* [Dataset section]

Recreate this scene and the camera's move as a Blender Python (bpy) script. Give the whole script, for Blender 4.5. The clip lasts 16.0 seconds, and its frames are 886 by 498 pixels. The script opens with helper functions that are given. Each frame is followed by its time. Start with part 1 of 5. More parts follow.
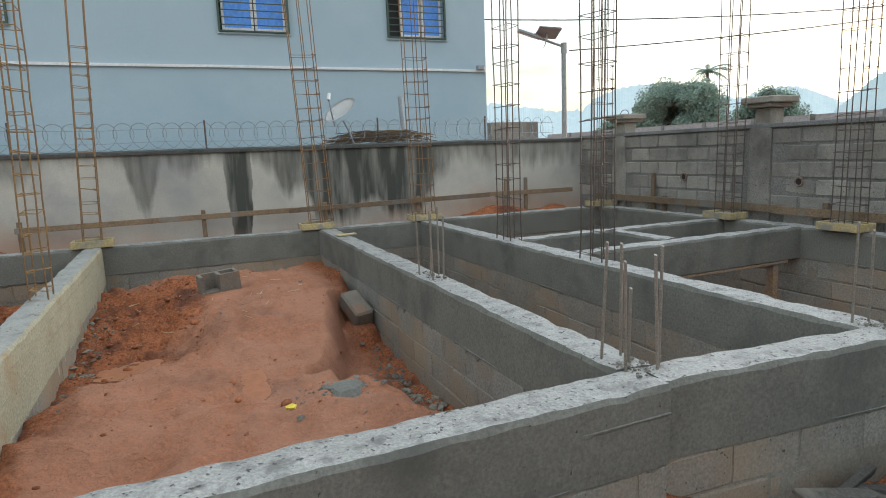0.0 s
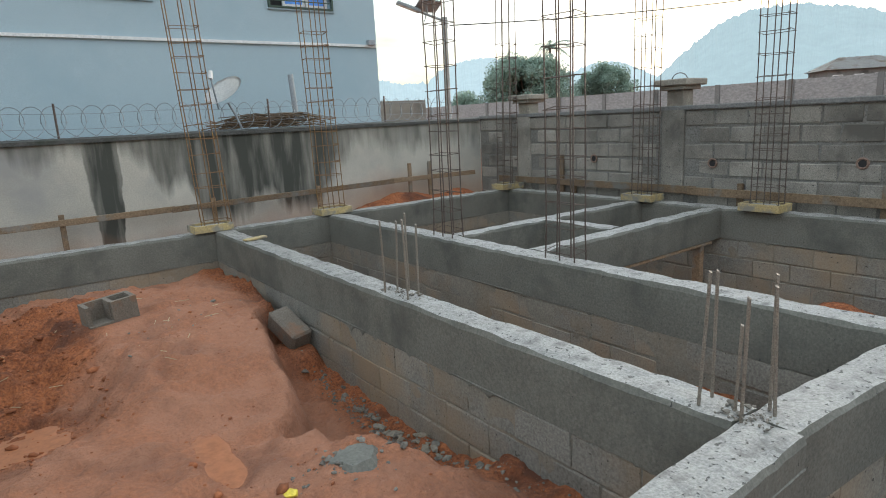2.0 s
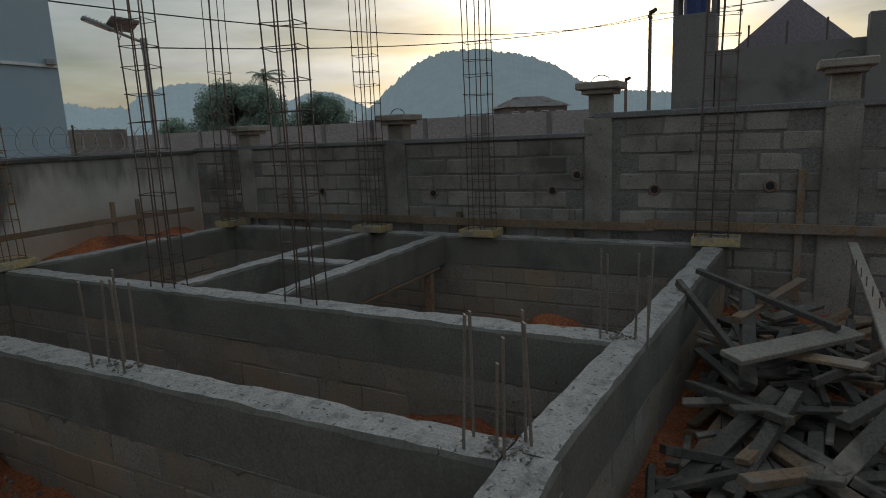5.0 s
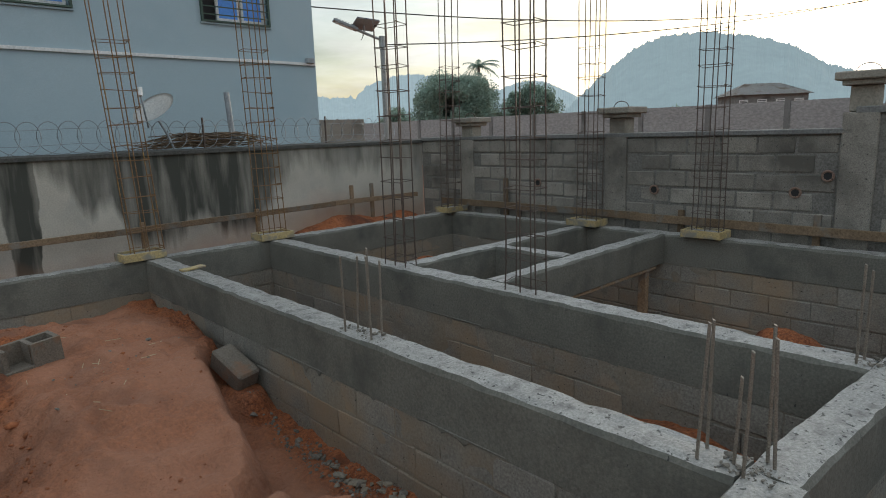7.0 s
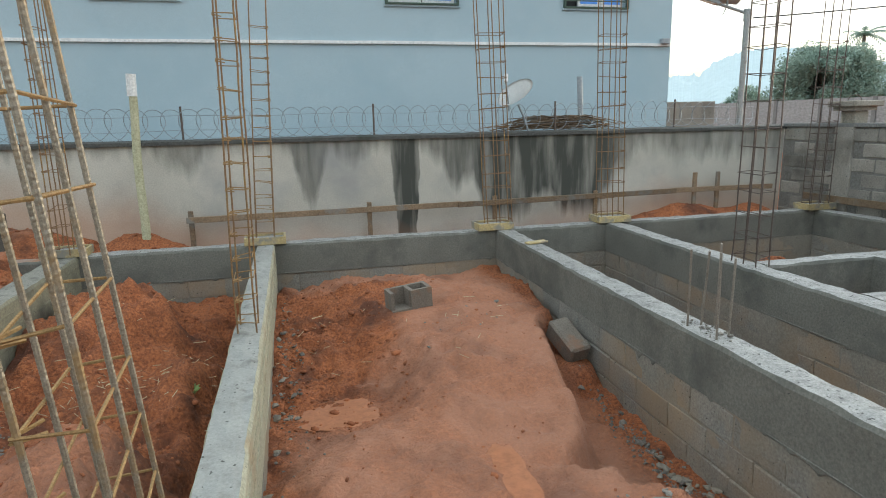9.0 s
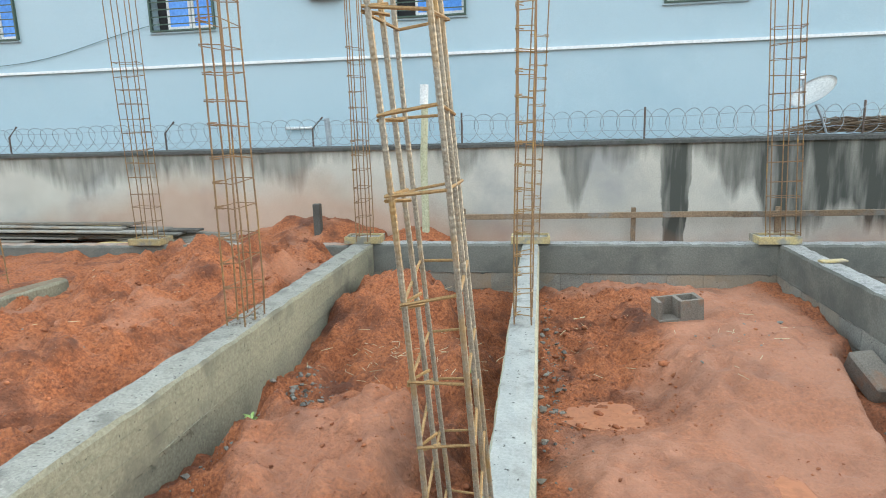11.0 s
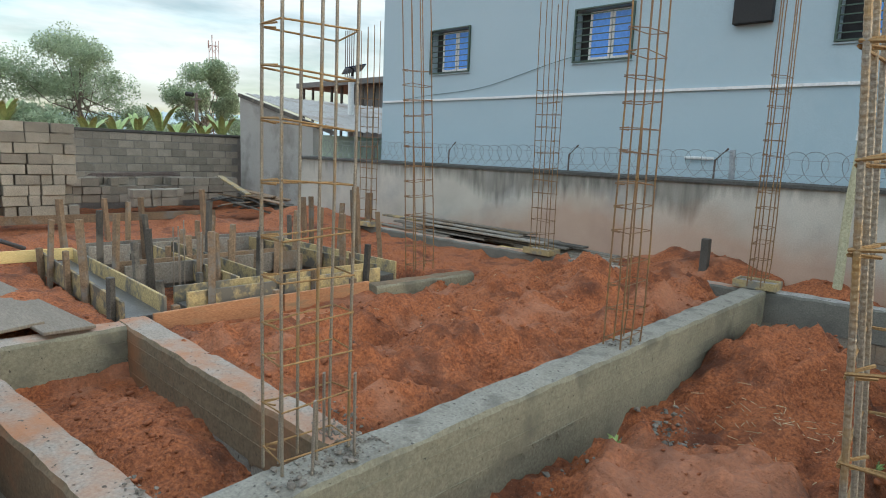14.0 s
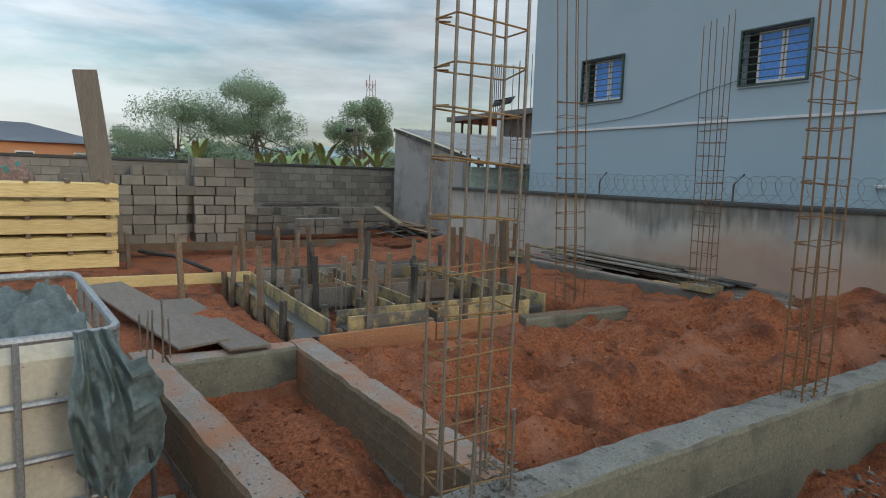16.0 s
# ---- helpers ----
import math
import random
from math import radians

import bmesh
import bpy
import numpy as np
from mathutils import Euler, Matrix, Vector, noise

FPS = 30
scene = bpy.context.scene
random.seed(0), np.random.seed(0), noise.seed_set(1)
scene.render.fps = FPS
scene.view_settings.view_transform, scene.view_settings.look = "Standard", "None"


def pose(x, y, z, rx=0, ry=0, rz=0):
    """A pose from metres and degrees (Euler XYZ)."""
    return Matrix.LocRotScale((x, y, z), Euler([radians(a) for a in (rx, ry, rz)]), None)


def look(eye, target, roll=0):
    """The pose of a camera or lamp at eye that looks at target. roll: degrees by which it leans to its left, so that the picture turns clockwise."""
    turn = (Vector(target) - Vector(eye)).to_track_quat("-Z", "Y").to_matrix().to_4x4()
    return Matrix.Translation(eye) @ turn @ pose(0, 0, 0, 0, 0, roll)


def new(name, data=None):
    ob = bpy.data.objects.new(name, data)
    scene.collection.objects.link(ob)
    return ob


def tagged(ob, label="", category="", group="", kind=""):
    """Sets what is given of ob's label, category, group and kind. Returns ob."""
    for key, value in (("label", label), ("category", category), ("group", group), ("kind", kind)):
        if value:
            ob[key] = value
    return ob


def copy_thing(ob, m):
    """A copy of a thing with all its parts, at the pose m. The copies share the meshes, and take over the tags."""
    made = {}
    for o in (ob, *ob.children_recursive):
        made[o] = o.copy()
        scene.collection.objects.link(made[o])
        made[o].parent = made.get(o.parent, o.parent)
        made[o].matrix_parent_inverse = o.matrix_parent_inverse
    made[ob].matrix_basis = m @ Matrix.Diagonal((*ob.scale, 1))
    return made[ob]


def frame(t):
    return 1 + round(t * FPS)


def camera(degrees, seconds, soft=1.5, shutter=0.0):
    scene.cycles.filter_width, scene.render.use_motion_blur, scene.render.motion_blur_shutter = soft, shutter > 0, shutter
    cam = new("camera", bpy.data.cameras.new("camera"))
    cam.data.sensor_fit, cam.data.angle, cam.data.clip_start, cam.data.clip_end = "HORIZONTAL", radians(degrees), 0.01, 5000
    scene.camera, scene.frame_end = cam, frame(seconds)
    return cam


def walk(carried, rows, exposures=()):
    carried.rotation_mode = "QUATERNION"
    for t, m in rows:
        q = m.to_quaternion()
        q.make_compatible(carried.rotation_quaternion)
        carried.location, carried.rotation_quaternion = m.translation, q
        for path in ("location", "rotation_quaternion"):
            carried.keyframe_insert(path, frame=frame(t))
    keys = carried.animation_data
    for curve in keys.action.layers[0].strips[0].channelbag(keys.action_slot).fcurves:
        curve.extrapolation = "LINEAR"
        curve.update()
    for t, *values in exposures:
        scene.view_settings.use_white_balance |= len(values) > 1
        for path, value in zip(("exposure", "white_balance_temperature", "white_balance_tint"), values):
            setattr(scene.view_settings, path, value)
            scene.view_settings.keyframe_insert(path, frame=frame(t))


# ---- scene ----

* [Task brief] Copy all lines in the listing above where the string "seconds" appears.

* [Exercise output]
Recreate this scene and the camera's move as a Blender Python (bpy) script. Give the whole script, for Blender 4.5. The clip lasts 16.0 seconds, and its frames are 886 by 498 pixels. The script opens with helper functions that are given. Each frame is followed by its time. Start with part 1 of 5. More parts follow.
def camera(degrees, seconds, soft=1.5, shutter=0.0):
    scene.camera, scene.frame_end = cam, frame(seconds)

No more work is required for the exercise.